Нет, поддаваться этому соблазну было нельзя; несмотря на немцев, жизнь продолжалась. К весне на улицах Парижа появились автобусы на газогенераторных установках, метро работало более или менее исправно, частных машин не было, такси тоже — одни немцы гоняли на серых военных машинах — они ездили с бешеной быстротой и не обращали внимания на пешеходов; постепенно появились и велосипедные "рикши": коляску везли двое, как в старой английской песне: "on a bicycle made for two". Я как-то тоже проехала на рикше - в больницу и назад домой.
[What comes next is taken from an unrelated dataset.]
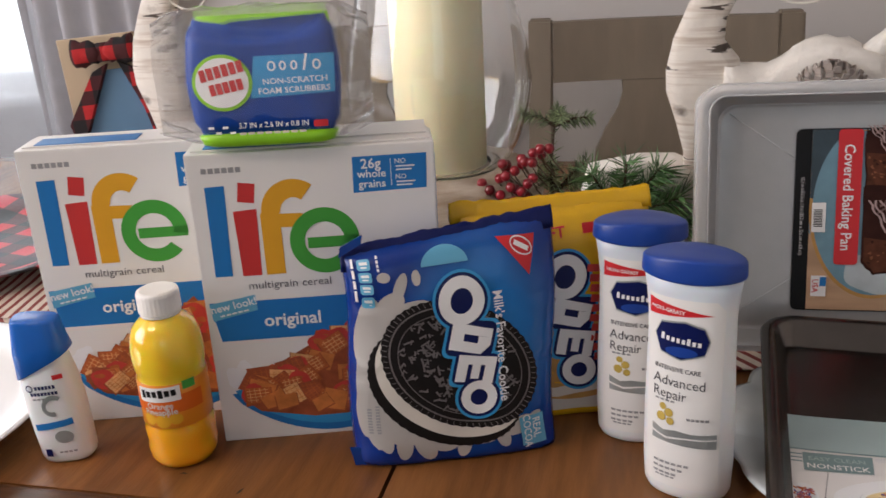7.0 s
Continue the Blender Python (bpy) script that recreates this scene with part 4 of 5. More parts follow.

Еще один эпизод из нашей жизни первого года оккупации, и опять про Никиту. В эту зиму через моих друзей Игнатьевых — в частности, через Ольгу Алексеевну, сестру генерала Алексея Алексеевича Игнатьева, вернувшегося в Россию в 1923 или 1925 г., - я познакомилась с милой русской женщиной, некогда прислуживавшей Екатерине Николаевне Рощиной-Инсаровой, великолепной актрисе Александрийского Театра, и в гражданскую войну на юге России вышедшей замуж за младшего брата Ольги, Сергея Алек-сеевича. Эта особа (фамилии ее не помню) жила на соседней с нами улице, снимала однокомнатную квартиру, тоже в старике-доме, вроде нашего, и звали ее Варвара Ильинична. Она боготворила свою бывшую хозяйку Рощину-Инсарову, ставшую графиней Игнатьевой, ее сына Алешу, которому в то время было уже за двадцать лет которого она в свое время воспитала. Варвара Ильинична и стала за небольшую мзду водить Никиту днем гулять, утром она же отводила его в школу. А в те дни по Парижу сновало, бесконечное количество брошенных во время бегства собак; они одичали, а некоторые из них бежали за людьми и страшными, отчаянными глазами умоляли их приютить... Около нас и по соседнему с нами мосту Альма, сновал белый фокстерьер — мы с Никитой его несколько раз встречали и очень жалели.